Wednesday, May 13, 2015

Terror

The judgment sets in long before the work ever begins; when the judgment sets deep, the work ceases before it begins.
-1-
Thou shalt not judge is being said to us also for ourselves, and I’d reason, primarily for ourselves—for to love others, we must love them as we do ourselves, assuming we love our lord God above all things.

Drop the word ‘god,’ from the previous sentence and its palatable to most; even adding the word, ‘gods,’ and ensuring no capital ‘g’ and its more palatable to ‘intellectuals.’ There are all sorts of lords we kneel to; the keenest of us are aware of our slaveries—those excesses and deficiencies, which catch us at our worst with ourselves.
-2-
How to reflect the light? To let it burn and shine? Or better to know when the sun would blind the eyes of someone only comfortable with shadows on cave walls? To know when better to seduce to wisdom than impose it; to draw it out instead of impregnate it.

Completion is important, and habit is the terror or the partner of completion. Activity is the harbinger of habit, and feelings are the forerunner to activity - leaving thought the precursor to feelings.

So keeping thoughts shiny allows the light to reflect off what one completes by the habits one forms, and through the feelings that activate them.
-3-
We must abstain from judging ourselves too harshly and be ashamed to catch ourselves whipping ourselves, surprised look on our faces painted with rage, hand in the air as the other clutches the collar of our youngest self.

God help us. 


Monday, May 4, 2015

Only In Discipline is There Freedom

Writing on a computer is different than when using pen and ink.
The medium affects the work.
We are the medium for the work being done in the world.
"Impress your will upon the millennia," as Nietzsche’s work says.

Incendence v. Transcendence
The concept is terrific. It reminds me of the end of Narnia, where CS Lewis says the world, as one got deeper in, somehow got bigger and more beautiful.
Incendence is the further pluming of our self, deeper in and into larger, more beautiful spaces. 

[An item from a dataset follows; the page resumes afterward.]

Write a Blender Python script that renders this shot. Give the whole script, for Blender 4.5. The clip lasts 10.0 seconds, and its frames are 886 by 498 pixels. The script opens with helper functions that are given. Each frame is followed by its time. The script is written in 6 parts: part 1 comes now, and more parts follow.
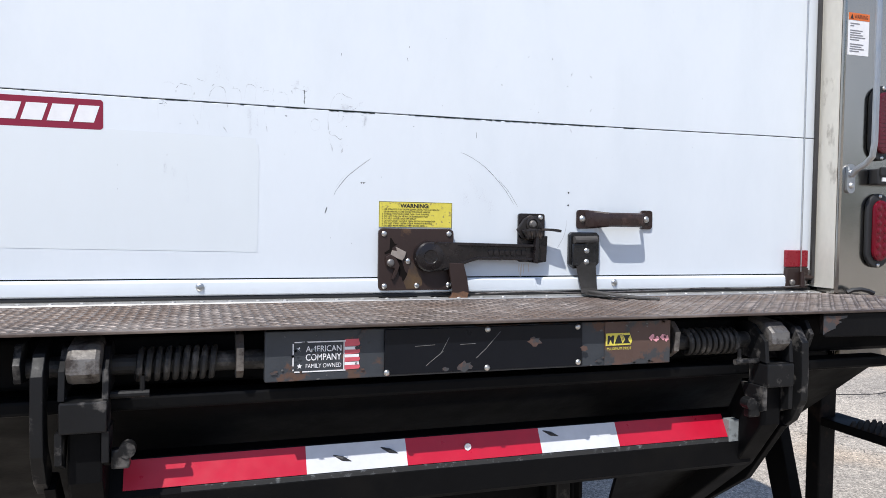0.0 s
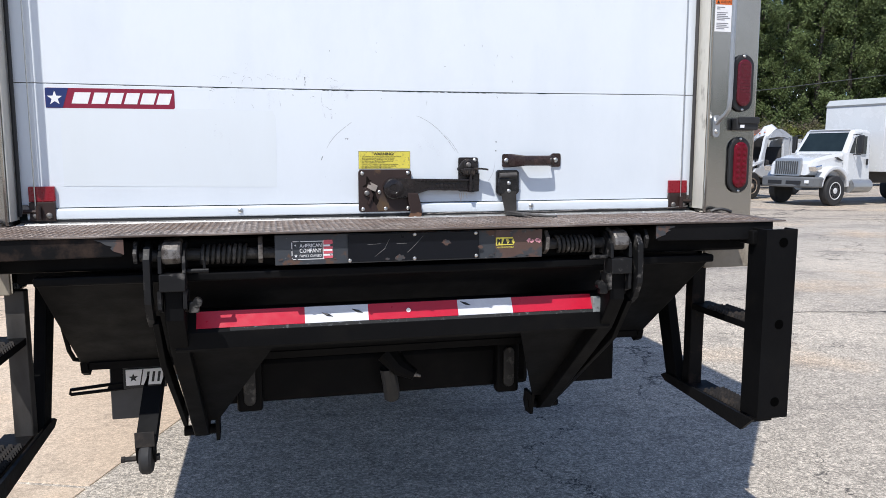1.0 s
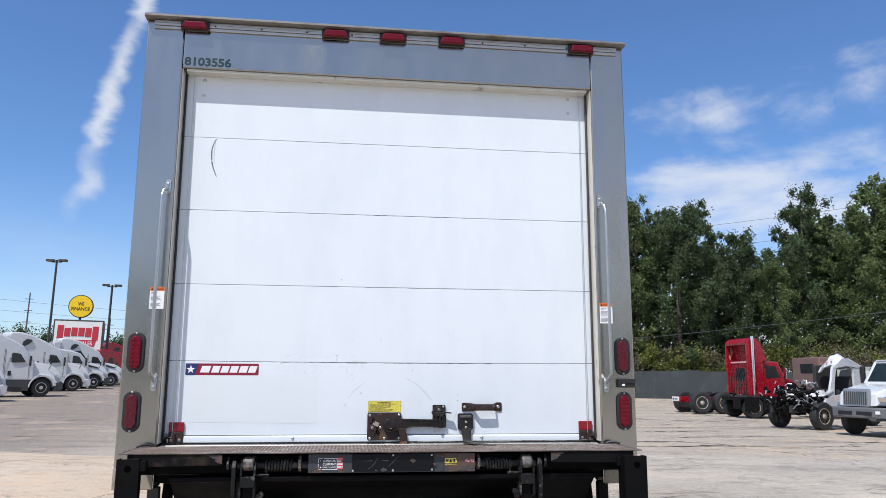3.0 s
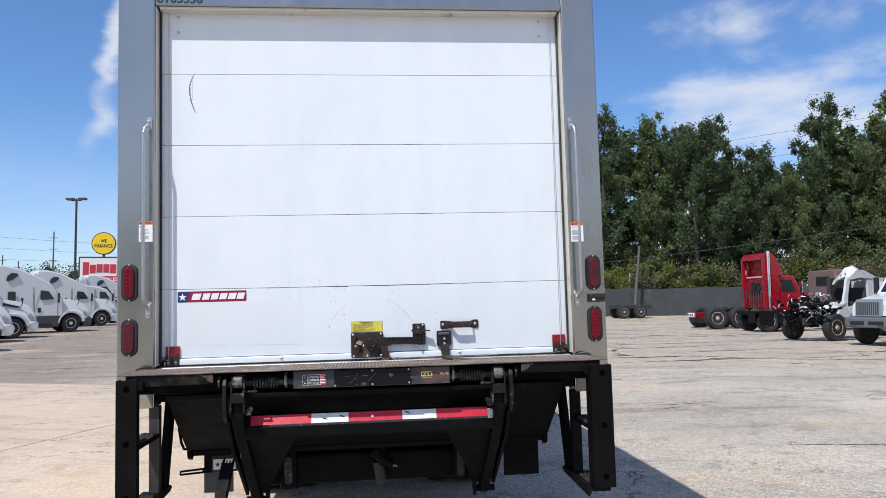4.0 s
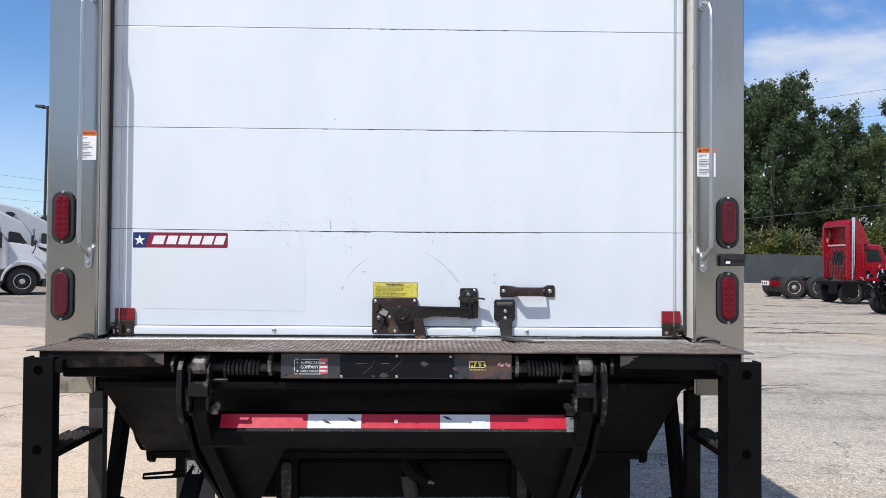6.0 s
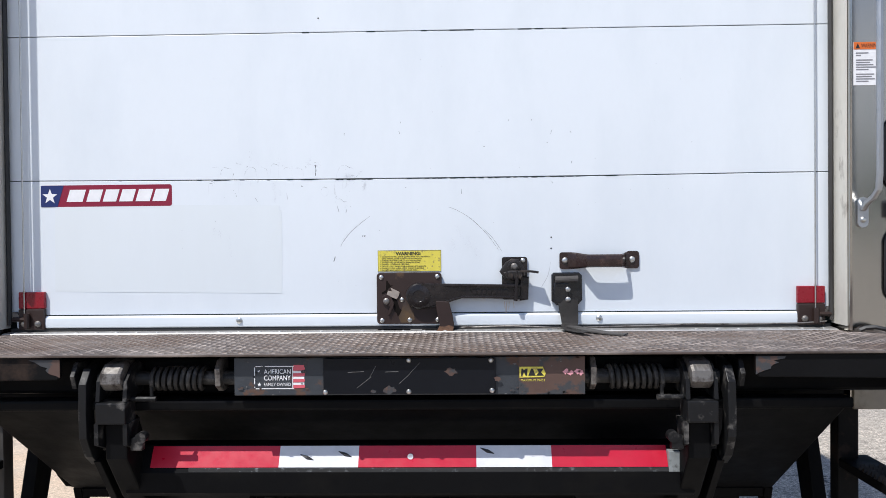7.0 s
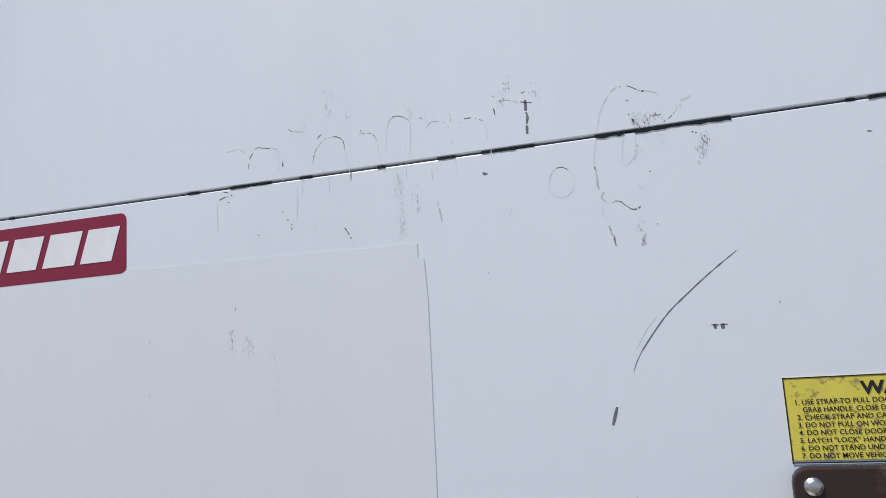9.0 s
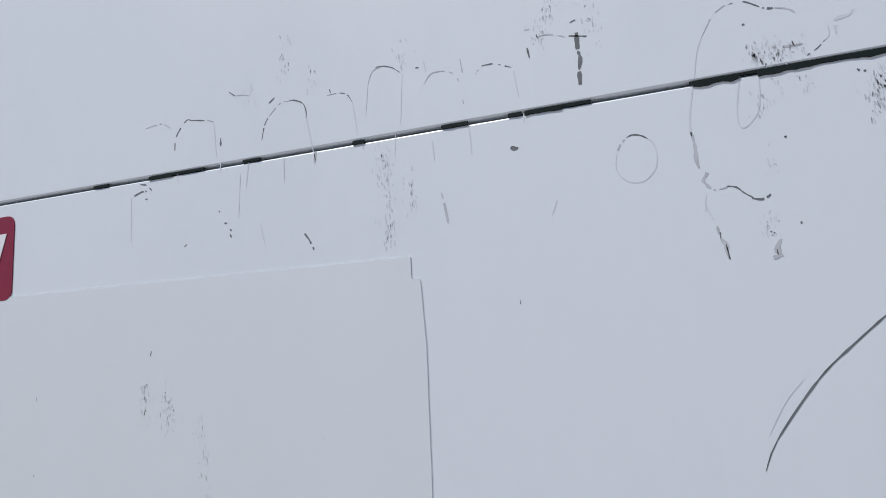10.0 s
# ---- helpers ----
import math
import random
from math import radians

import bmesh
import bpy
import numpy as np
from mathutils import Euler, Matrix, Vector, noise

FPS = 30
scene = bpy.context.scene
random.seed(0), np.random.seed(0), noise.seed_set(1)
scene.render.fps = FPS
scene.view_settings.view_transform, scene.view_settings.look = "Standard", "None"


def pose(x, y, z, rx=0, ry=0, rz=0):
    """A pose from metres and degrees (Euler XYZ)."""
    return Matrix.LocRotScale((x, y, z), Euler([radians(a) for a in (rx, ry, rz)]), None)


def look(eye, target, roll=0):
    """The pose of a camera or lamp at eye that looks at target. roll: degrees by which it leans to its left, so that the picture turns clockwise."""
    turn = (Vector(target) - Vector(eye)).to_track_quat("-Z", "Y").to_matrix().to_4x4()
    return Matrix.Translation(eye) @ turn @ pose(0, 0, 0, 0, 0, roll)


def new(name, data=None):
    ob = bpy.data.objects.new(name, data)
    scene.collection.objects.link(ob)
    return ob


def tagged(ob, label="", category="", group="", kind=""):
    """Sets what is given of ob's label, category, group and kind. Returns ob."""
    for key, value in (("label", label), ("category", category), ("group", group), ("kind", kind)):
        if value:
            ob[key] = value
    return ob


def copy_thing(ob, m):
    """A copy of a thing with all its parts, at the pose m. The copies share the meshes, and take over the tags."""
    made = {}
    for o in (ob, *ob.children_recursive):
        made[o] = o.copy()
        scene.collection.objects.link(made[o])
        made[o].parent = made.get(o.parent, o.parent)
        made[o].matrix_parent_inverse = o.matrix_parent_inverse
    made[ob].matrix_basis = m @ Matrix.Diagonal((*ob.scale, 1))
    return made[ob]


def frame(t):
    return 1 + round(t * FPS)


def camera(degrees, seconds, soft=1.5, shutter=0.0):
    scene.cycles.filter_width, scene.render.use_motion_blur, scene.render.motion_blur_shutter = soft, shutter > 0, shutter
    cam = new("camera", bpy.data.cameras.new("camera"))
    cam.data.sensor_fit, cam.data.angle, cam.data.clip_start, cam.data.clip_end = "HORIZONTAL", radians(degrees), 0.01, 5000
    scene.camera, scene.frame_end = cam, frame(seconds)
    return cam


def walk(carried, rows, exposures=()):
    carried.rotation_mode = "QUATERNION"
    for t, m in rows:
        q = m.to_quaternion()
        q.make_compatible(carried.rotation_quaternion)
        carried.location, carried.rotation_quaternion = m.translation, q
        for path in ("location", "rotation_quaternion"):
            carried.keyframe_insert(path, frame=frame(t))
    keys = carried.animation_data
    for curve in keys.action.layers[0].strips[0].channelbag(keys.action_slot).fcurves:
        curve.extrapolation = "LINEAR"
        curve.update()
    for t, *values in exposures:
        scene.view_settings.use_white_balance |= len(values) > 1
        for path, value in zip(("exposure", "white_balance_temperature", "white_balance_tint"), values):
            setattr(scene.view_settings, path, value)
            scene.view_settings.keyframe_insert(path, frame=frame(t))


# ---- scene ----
cam = camera(61.7, 10.0, soft=0.65)
PATH = [
    (0, (-0.438, -1.565, 1.455), (0.187, 0.334, 1.395), 1.5),
    (0.3, (-0.443, -1.805, 1.449), (0.084, 0.121, 1.329), 3.7),
    (0.5, (-0.424, -1.953, 1.447), (0.082, -0.025, 1.291), 3.4),
    (0.7, (-0.397, -2.133, 1.460), (0.095, -0.204, 1.266), 2.4),
    (1, (-0.352, -2.365, 1.493), (0.105, -0.433, 1.245), 0.6),
    (1.5, (-0.349, -2.782, 1.503), (0.064, -0.848, 1.202), 0.7),
    (2, (-0.226, -3.183, 1.518), (0.076, -1.211, 1.377), 1.3),
    (2.5, (-0.237, -3.53, 1.583), (0.022, -1.563, 1.838), 1.3),
    (3, (-0.183, -3.816, 1.615), (0.062, -1.862, 1.963), 0.9),
    (3.2, (-0.108, -3.918, 1.658), (0.127, -1.949, 1.917), 0.2),
    (4.3, (0.028, -3.993, 1.558), (0.226, -2.009, 1.705), -0.9),
    (4.5, (0.014, -3.881, 1.548), (0.199, -1.895, 1.706), -0.6),
    (5, (-0.016, -3.55, 1.579), (0.111, -1.561, 1.744), 0.1),
    (5.5, (0.066, -3.181, 1.58), (0.143, -1.187, 1.706), 0.8),
    (5.7, (0.098, -3.028, 1.581), (0.163, -1.032, 1.678), 1.1),
    (6.8, (0.177, -2.108, 1.604), (0.138, -0.11, 1.51), -0.0),
    (7, (0.15, -1.944, 1.539), (0.099, 0.055, 1.51), 0.1),
    (7.3, (0.096, -1.673, 1.545), (-0.023, 0.323, 1.510), 0.1),
    (7.5, (0.074, -1.486, 1.548), (-0.102, 0.506, 1.554), 0.0),
    (7.8, (0.073, -1.245, 1.543), (-0.221, 0.733, 1.547), -0.4),
    (8, (0.061, -1.12, 1.53), (-0.285, 0.845, 1.6), -0.7),
    (8.2, (0.044, -0.989, 1.513), (-0.371, 0.962, 1.654), -0.6),
    (8.5, (-0.03, -0.797, 1.488), (-0.455, 1.145, 1.704), -1.5),
    (8.7, (-0.088, -0.690, 1.507), (-0.521, 1.243, 1.785), -1.4),
    (9, (-0.136, -0.563, 1.532), (-0.719, 1.328, 1.821), -2.9),
    (9.3, (-0.141, -0.481, 1.539), (-0.900, 1.340, 1.867), -2.8),
    (9.5, (-0.163, -0.445, 1.548), (-0.909, 1.383, 1.866), -3.0),
    (9.7, (-0.166, -0.400, 1.550), (-0.917, 1.427, 1.863), -2.6),
    (10, (-0.182, -0.359, 1.562), (-0.857, 1.494, 1.897), -2.6),
]
walk(cam, [(t, look(eye, target, roll)) for t, eye, target, roll in PATH], [(0.0, 0.08), (1.0, 0.13), (2.0, 0.09), (3.0, 0.03), (7.0, 0.03), (8.0, -0.14), (8.5, -0.28), (9.0, -0.46), (9.5, -0.56), (10.0, -0.58)])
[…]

Understanding the difference in what we are and what we do helps us bridge the gap between what we’re doing and what we come alive most in, and by extension, what we most bring alive. When people recommend chasing your passion, I think this is the route they’re talking about.

I’ve been doing improv for about two years.
It brings me alive and I think I also bring it alive.
It is where I find myself blooming. 
I also am learning a lot about leadership.
Over the course of a few years I’ve amassed a great set of knowledge and practice, including the patience to enjoy it gain momentum over decades.

This presumes I make it into coming decades.
As my professor said, we just have to keep our eyes open to stay alive. 
He was helicoptered out of Beirut with his wife and young son soon after the Dean of the university he was teaching at was assassinated. I listen when he speaks.
His story has gained momentum over time.

The narrative we use is critically important.
The story of ourselves we tell ourselves.
The future we have and the past we retain, the present we experience, forever transforming into the history we choose from.

I’m only writing to write.
The discipline is more important than the expression because it is through discipline that expression finds the power in its voice.
It’s startling how little new I—or perhaps anyone—is really saying.
If you get anything from me, it’s that everything I have came before me for centuries till I was born to express it during our time.

I was listening to some of the horrible music I made over half a decade ago and before.
When I was making those songs, I dreamt about people finding it after my body of work had run its course and they were still hungry for more. 
If they find it now, and they like it, I would probably turn in my grave.
Laughing is a very important component of my conversations.

So I hear these songs and instantly begin in on a dismissive narrative about all my previous work.
The danger is the habit extends ultimately to most of what I do regardless of the quality of expression. 
Artists have written this off as part of their process for years, but its only partially true. 
The other half of the equation is that we build mountains over decades to spend other decades mining through them for gold. 
It takes a ton of ore for a few milligrams of gold. Something outrageous like that. 
Those horrible songs are the ore of my present, pregnant with gold within them.

I’m about five songs into a third and maybe final album.
I’d like to keep making them; as their quality improves so does the expense. A pleasant problem.
I need to start making it more self-sustainable if I can continue at this level and pace. 
The work will speak for itself and if it brings the opportunity for more then it’s probably a good bet that’s a way my voice should come out.
Improv has been that in two short years, but I also spend at least a few hours on a main stage every week.

The other four songs of the album may have a few bits of gold from the decades gone by. 
As if time teaches us to smelt and refine ourselves so that we ultimately glow like the precious rarities we are. 

Incendence to passion.


If you’re reading this, thanks. 
Isn’t it funny that we will probably forget this moment together?